Thursday, July 20, 2006

Of Technology, Loyalty, And Fries

Tracking customer loyalty is becoming more common as organizations recognize that unlike loyalty, high satisfaction is poorly correlated to increased profitability. However, this trend has not yet influenced the return on investment (ROI) analysis associated with software projects. I hope this changes as research has shown that an increase in customer loyalty can have a tremendous impact on profitability (a 5% increase in retention translates to a 25-100% increase in profits).

In this environment of inadequate data, we must resort to inference to understand how software can impact loyalty. In certain instances this may appear to be a fool's errand (e.g., word processing's influence on customer loyalty), but many applications make sense.
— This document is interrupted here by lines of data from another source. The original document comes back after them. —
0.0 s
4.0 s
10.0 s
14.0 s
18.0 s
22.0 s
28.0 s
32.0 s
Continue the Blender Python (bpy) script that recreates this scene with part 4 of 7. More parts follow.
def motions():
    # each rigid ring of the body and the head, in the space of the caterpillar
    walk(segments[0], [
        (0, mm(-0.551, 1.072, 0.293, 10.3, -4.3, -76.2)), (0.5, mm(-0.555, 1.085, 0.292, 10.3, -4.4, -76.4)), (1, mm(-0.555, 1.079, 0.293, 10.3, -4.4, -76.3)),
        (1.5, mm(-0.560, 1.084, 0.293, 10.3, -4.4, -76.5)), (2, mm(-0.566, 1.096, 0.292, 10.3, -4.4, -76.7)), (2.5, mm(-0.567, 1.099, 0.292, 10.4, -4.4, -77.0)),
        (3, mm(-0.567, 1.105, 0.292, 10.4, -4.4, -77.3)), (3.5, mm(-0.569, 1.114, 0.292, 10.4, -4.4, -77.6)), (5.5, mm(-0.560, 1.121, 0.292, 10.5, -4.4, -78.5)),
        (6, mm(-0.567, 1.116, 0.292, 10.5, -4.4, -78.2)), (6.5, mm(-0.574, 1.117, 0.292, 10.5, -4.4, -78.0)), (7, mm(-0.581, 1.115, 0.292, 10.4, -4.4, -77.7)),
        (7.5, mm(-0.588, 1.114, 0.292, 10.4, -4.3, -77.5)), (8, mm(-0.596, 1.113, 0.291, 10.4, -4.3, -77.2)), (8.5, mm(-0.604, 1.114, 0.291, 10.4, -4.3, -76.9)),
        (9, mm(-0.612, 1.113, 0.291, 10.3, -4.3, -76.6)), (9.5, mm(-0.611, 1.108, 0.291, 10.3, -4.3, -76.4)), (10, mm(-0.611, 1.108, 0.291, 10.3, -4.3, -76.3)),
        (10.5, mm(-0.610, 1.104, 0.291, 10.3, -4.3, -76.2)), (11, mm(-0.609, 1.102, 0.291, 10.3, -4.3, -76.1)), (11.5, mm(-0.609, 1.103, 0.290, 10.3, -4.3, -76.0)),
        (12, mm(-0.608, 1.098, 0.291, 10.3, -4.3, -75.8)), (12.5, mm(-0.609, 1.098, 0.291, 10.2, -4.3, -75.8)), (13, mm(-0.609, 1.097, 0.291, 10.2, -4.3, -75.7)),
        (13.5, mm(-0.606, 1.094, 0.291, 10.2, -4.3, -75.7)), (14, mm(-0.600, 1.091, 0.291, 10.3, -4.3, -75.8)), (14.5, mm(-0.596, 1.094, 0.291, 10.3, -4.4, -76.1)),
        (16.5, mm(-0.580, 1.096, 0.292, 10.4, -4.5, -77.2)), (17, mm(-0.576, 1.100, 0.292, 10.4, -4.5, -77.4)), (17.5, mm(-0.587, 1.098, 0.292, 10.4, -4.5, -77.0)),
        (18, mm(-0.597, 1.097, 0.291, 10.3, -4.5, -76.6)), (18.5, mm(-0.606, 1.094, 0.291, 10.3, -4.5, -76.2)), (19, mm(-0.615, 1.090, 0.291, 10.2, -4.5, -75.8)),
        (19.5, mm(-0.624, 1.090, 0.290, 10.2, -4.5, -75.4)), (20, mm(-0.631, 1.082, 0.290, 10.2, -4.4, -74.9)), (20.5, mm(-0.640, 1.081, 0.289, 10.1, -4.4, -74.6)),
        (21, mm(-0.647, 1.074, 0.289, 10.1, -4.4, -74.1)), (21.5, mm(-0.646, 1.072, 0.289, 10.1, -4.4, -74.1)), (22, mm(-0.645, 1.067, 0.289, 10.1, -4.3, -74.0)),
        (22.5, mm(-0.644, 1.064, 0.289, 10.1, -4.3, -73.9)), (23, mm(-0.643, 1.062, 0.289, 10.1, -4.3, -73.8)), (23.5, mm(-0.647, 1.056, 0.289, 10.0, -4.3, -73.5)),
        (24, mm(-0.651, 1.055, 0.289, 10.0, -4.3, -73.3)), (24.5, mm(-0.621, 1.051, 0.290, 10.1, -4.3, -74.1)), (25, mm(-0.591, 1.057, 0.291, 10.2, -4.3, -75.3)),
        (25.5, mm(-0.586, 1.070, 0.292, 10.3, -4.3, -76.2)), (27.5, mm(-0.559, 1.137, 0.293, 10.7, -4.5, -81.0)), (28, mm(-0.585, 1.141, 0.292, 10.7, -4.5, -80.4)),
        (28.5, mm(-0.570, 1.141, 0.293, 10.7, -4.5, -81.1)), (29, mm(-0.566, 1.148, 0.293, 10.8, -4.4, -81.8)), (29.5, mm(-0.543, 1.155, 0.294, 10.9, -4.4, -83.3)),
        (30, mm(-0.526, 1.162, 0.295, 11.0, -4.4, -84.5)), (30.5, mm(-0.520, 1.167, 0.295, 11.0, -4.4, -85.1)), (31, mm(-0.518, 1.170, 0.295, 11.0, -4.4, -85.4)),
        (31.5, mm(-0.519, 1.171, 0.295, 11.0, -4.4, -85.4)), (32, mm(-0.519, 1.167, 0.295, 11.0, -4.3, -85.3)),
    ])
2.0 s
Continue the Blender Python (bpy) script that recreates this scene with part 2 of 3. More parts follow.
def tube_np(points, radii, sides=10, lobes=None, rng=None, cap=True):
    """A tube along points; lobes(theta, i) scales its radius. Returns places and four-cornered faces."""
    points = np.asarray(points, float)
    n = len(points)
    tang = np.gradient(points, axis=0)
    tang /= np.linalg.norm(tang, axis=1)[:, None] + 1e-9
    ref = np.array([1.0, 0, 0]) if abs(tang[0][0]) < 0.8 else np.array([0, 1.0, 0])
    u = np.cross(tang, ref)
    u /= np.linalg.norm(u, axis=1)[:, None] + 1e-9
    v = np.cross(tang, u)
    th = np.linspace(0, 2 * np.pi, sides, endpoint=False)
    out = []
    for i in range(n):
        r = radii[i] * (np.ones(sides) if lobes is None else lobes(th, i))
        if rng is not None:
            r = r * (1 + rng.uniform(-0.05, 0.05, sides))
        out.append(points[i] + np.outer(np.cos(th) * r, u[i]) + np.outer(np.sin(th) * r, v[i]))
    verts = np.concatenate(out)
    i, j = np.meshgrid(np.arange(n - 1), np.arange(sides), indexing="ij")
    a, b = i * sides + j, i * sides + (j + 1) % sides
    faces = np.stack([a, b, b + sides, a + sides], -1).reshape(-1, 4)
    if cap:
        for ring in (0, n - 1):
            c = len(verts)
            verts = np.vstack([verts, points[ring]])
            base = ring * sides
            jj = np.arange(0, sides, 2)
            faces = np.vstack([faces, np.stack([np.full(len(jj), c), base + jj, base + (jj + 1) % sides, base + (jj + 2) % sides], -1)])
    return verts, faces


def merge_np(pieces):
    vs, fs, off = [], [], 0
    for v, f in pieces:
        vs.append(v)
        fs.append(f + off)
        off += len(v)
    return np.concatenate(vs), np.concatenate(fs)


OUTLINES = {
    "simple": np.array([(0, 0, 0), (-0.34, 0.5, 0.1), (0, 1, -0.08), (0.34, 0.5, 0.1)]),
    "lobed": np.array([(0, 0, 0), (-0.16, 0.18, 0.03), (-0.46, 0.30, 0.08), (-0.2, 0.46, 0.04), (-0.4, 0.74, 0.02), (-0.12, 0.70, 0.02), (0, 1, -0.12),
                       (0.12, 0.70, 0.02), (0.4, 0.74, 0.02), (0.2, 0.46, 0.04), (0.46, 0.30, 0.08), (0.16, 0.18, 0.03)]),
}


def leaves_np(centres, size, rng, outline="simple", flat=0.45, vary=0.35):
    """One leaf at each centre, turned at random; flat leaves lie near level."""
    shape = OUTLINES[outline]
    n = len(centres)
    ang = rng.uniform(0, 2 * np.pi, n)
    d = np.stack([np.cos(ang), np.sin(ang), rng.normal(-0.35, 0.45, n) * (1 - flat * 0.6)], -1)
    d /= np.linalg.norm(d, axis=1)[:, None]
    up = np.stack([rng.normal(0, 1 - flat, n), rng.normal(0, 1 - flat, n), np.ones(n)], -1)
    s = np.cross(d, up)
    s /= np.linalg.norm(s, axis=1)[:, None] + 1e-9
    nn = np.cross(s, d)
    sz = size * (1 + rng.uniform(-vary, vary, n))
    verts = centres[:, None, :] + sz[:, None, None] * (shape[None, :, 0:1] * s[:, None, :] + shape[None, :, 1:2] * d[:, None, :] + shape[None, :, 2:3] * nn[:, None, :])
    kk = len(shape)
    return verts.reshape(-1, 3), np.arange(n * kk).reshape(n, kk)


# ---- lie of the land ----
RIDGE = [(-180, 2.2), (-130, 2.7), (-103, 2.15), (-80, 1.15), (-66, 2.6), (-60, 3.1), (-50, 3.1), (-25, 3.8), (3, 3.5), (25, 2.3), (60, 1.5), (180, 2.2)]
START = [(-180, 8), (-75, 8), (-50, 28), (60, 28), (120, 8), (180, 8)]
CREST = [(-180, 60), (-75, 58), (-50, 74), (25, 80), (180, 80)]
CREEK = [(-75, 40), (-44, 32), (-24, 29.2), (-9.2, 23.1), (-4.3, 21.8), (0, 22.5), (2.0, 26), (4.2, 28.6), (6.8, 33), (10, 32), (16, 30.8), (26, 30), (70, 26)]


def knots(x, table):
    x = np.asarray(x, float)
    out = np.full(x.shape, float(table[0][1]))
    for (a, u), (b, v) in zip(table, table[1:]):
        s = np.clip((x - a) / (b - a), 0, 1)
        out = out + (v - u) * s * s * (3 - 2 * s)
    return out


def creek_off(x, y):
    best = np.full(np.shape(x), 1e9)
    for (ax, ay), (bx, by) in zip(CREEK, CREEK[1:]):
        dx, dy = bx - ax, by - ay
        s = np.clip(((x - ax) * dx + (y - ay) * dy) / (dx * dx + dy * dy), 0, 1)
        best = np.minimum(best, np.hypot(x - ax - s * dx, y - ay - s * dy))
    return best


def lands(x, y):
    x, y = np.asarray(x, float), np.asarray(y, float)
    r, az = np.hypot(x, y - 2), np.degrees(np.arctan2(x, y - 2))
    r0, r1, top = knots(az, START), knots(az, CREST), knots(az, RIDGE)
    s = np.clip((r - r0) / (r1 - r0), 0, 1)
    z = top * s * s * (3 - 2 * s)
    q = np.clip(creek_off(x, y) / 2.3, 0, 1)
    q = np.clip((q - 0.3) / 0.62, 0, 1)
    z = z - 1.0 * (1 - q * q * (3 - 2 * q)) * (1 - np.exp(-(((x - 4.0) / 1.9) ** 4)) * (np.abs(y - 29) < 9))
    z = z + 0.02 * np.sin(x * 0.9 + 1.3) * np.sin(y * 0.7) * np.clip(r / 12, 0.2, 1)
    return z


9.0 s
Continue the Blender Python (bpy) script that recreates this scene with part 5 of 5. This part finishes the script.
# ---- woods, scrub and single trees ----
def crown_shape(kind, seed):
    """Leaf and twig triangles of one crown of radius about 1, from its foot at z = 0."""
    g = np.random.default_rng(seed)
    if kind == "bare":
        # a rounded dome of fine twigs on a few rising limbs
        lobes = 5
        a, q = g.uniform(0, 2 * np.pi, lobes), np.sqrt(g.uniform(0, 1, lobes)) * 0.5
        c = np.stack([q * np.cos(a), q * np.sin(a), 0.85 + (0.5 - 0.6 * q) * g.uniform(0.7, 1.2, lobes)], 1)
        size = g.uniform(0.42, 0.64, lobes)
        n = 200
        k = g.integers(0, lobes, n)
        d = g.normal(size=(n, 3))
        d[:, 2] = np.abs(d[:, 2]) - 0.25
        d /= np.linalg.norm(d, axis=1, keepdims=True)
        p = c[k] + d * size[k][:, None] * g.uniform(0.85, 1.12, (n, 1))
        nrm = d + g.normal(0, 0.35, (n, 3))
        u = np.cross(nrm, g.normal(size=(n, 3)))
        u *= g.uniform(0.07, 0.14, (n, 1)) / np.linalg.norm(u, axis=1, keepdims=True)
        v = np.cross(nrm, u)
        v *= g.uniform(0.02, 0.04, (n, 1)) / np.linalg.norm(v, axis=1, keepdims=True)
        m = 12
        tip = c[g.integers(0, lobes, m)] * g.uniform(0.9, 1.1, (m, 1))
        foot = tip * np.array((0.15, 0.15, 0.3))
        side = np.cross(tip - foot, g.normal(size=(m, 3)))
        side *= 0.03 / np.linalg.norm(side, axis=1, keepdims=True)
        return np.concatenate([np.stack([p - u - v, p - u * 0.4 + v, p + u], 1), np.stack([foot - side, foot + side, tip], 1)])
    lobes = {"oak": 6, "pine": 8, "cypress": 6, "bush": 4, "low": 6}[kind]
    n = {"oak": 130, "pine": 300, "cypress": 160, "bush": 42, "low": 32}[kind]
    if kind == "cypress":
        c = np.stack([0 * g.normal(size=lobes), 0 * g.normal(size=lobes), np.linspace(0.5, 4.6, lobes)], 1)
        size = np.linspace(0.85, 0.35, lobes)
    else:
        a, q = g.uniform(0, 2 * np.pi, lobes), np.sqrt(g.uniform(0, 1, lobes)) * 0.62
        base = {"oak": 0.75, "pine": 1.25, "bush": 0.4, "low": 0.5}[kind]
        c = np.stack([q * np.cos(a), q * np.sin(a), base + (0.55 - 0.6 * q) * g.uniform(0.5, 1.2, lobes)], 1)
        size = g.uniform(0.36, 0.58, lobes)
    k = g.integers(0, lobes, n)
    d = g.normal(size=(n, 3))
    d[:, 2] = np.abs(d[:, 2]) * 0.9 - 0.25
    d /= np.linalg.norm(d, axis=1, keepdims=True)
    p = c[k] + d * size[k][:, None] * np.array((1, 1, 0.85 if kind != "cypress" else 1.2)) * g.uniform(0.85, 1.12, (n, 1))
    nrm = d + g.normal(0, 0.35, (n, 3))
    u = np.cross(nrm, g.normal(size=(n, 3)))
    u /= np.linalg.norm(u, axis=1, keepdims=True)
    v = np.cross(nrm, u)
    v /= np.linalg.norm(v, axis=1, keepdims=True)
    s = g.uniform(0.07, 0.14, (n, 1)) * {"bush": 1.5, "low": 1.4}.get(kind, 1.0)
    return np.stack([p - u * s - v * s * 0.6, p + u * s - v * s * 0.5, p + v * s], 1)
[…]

Let's review for example, Business Process Management Suites (BPMS), defined by Gartner as [a set of tools that] "enables the direct control and management of operational processes in near-real time by business managers and process owners to better meet today’s business cycle time needs and enable more-agile." In my last post , I discussed how loyalty is most directly impacted by the quality [and subsequent delivery] of an organization's products and services. The challenge is as delivery scales, the importance of making each customer interaction positive remains stable, while the difficulty grows exponentially. This is where a properly implemented BPMS shines.

Think of it this way, why was McDonalds so successful from the start? Consistency. The same quality and service no matter where you go. Imagine if those famous french fries were different from location to location. Their customers' loyalty comes from this consistency, a McDonald's fry is the same the world over. Similarly, a BPMS allows for this consistency of quality service and responsiveness, even in the face of a changing business climate, fluctuations in workload, new rules and regulations, employee movements, new products, major disasters, etc. Not only is this level of consistency possible, but the degree of oversight and monitoring is unparalleled. It is the equivalent of Jim Skinner, McDonald's Corp. CEO, tasting the fries from the 30,000+ restaurants in 100 countries every moment of every day.

Through the comprehensive use of a BPMS, if a customer's interaction with an organization is consistently positive (e.g., requests are responded to promptly, orders are fulfilled without error, applications are processed quickly, payment is ontime, etc.) their likelihood to stick like a barnacle and pass-along a recommendation promoting the vendor's products/service is much greater. With the ability to monitor these interactions, benefit from real-time, automated, process improvements, and simulate adjustments, it is reasonable that a BPMS can help drive customer loyalty and the bottom-line.